--- Start ---

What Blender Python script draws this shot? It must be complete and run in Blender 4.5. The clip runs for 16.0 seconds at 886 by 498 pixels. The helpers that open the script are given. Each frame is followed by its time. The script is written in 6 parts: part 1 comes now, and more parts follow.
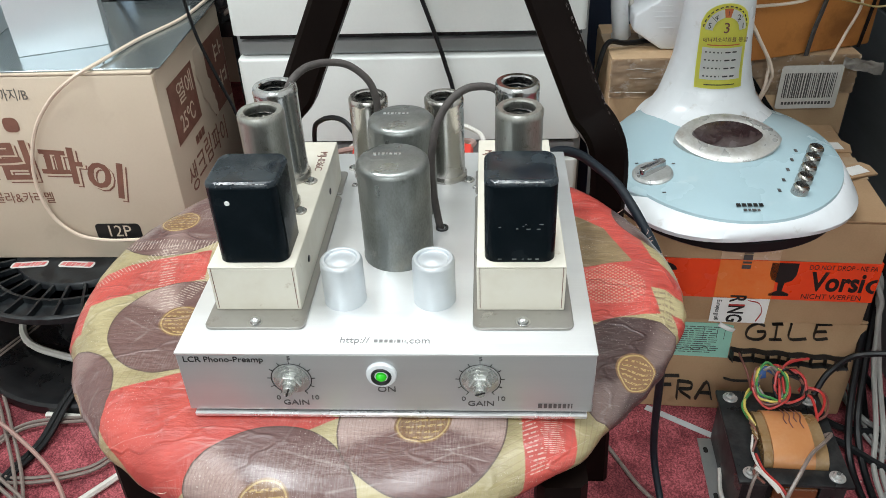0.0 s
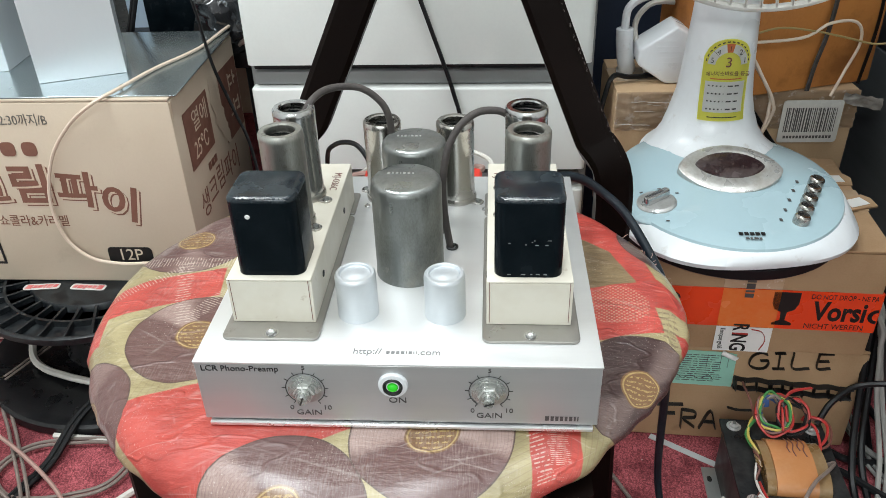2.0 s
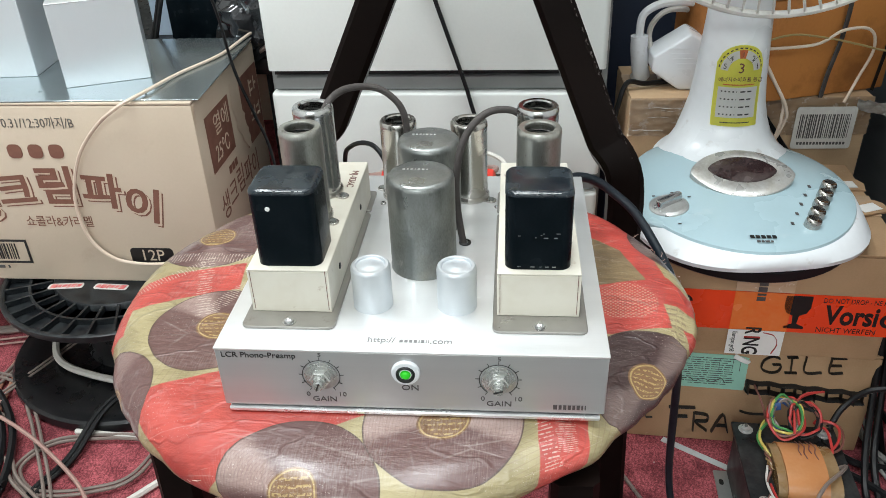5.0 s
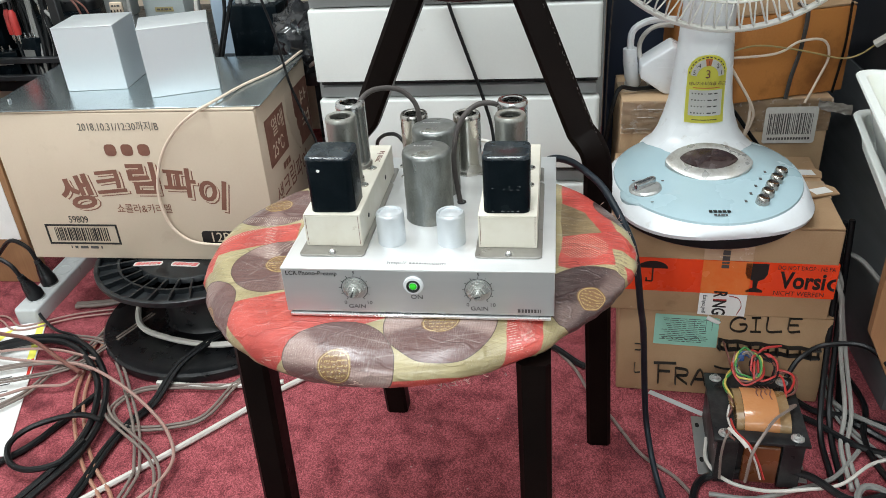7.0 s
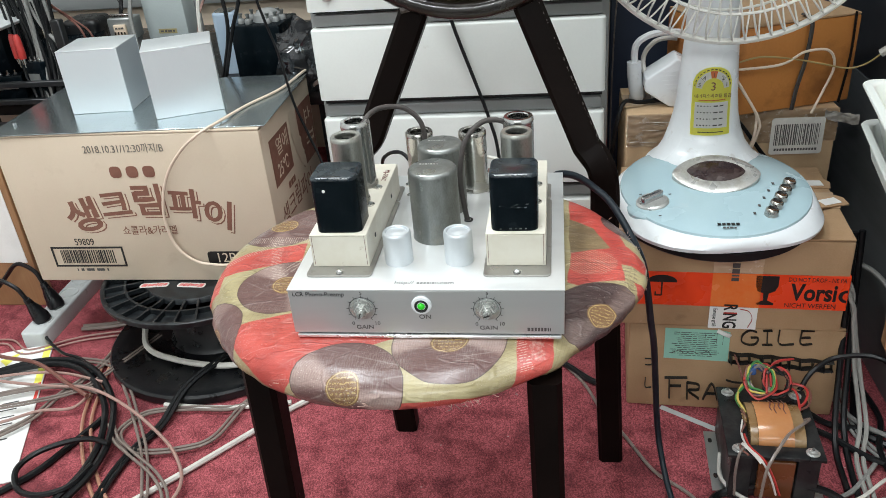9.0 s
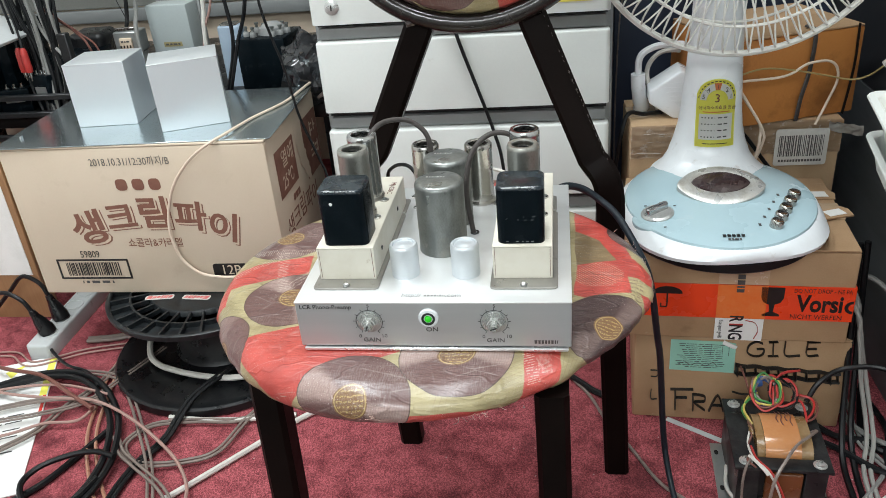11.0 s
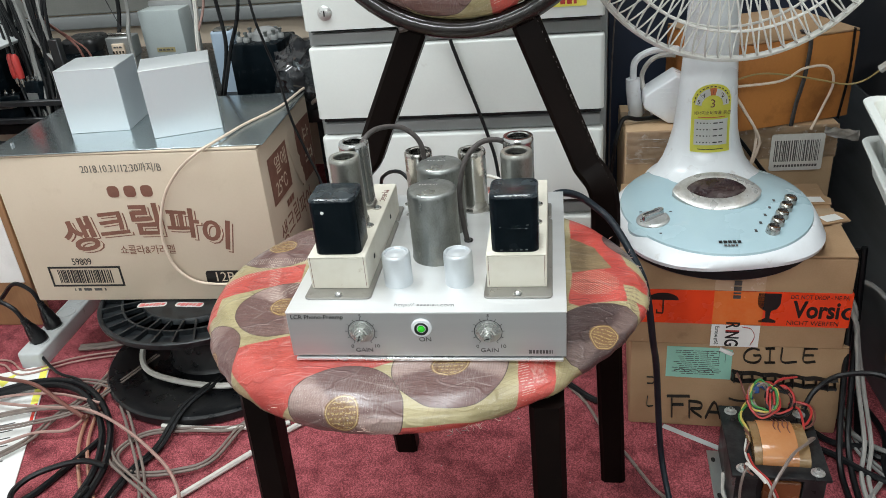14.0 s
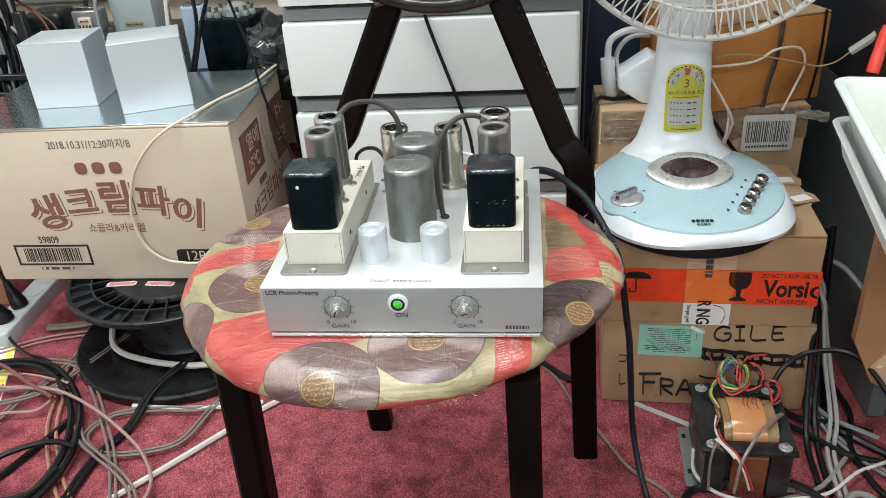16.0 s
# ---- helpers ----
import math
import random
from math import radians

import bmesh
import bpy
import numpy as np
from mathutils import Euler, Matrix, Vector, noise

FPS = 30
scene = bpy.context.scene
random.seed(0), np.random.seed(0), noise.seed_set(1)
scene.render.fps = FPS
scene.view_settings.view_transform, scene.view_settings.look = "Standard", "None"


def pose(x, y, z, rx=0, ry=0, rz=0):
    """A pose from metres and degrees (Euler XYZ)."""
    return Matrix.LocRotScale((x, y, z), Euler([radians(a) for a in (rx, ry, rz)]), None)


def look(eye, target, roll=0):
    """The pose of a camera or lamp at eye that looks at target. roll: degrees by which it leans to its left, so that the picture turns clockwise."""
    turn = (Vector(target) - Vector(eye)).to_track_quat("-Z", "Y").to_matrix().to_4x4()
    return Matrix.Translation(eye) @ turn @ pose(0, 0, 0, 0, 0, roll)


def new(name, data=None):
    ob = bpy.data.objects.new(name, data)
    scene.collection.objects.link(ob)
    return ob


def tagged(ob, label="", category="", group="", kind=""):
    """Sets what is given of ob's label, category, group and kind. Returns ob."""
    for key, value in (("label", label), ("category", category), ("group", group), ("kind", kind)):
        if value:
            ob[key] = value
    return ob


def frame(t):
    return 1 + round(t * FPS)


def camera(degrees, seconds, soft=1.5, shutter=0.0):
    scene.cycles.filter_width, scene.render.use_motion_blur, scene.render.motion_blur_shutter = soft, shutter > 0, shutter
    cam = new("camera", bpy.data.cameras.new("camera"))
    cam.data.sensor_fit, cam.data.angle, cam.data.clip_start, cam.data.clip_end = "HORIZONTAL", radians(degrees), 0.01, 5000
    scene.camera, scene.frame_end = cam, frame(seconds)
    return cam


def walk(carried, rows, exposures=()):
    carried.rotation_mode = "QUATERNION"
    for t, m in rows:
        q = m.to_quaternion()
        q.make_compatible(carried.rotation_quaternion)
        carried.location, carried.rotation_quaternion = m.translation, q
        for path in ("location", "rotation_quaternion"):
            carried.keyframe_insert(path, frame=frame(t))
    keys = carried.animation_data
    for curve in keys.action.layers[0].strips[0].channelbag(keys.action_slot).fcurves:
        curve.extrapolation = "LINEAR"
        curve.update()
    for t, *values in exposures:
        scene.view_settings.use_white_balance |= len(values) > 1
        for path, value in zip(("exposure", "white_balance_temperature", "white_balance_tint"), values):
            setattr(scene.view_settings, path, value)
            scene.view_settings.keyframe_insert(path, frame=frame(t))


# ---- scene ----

--- End ---

Goal =>
Reproduce all of the material exactly, apart from the pictures.

Exercise response =>
What Blender Python script draws this shot? It must be complete and run in Blender 4.5. The clip runs for 16.0 seconds at 886 by 498 pixels. The helpers that open the script are given. Each frame is followed by its time. The script is written in 6 parts: part 1 comes now, and more parts follow.
0.0 s
2.0 s
5.0 s
7.0 s
9.0 s
11.0 s
14.0 s
16.0 s
# ---- helpers ----
import math
import random
from math import radians

import bmesh
import bpy
import numpy as np
from mathutils import Euler, Matrix, Vector, noise

FPS = 30
scene = bpy.context.scene
random.seed(0), np.random.seed(0), noise.seed_set(1)
scene.render.fps = FPS
scene.view_settings.view_transform, scene.view_settings.look = "Standard", "None"


def pose(x, y, z, rx=0, ry=0, rz=0):
    """A pose from metres and degrees (Euler XYZ)."""
    return Matrix.LocRotScale((x, y, z), Euler([radians(a) for a in (rx, ry, rz)]), None)


def look(eye, target, roll=0):
    """The pose of a camera or lamp at eye that looks at target. roll: degrees by which it leans to its left, so that the picture turns clockwise."""
    turn = (Vector(target) - Vector(eye)).to_track_quat("-Z", "Y").to_matrix().to_4x4()
    return Matrix.Translation(eye) @ turn @ pose(0, 0, 0, 0, 0, roll)


def new(name, data=None):
    ob = bpy.data.objects.new(name, data)
    scene.collection.objects.link(ob)
    return ob


def tagged(ob, label="", category="", group="", kind=""):
    """Sets what is given of ob's label, category, group and kind. Returns ob."""
    for key, value in (("label", label), ("category", category), ("group", group), ("kind", kind)):
        if value:
            ob[key] = value
    return ob


def frame(t):
    return 1 + round(t * FPS)


def camera(degrees, seconds, soft=1.5, shutter=0.0):
    scene.cycles.filter_width, scene.render.use_motion_blur, scene.render.motion_blur_shutter = soft, shutter > 0, shutter
    cam = new("camera", bpy.data.cameras.new("camera"))
    cam.data.sensor_fit, cam.data.angle, cam.data.clip_start, cam.data.clip_end = "HORIZONTAL", radians(degrees), 0.01, 5000
    scene.camera, scene.frame_end = cam, frame(seconds)
    return cam


def walk(carried, rows, exposures=()):
    carried.rotation_mode = "QUATERNION"
    for t, m in rows:
        q = m.to_quaternion()
        q.make_compatible(carried.rotation_quaternion)
        carried.location, carried.rotation_quaternion = m.translation, q
        for path in ("location", "rotation_quaternion"):
            carried.keyframe_insert(path, frame=frame(t))
    keys = carried.animation_data
    for curve in keys.action.layers[0].strips[0].channelbag(keys.action_slot).fcurves:
        curve.extrapolation = "LINEAR"
        curve.update()
    for t, *values in exposures:
        scene.view_settings.use_white_balance |= len(values) > 1
        for path, value in zip(("exposure", "white_balance_temperature", "white_balance_tint"), values):
            setattr(scene.view_settings, path, value)
            scene.view_settings.keyframe_insert(path, frame=frame(t))


# ---- scene ----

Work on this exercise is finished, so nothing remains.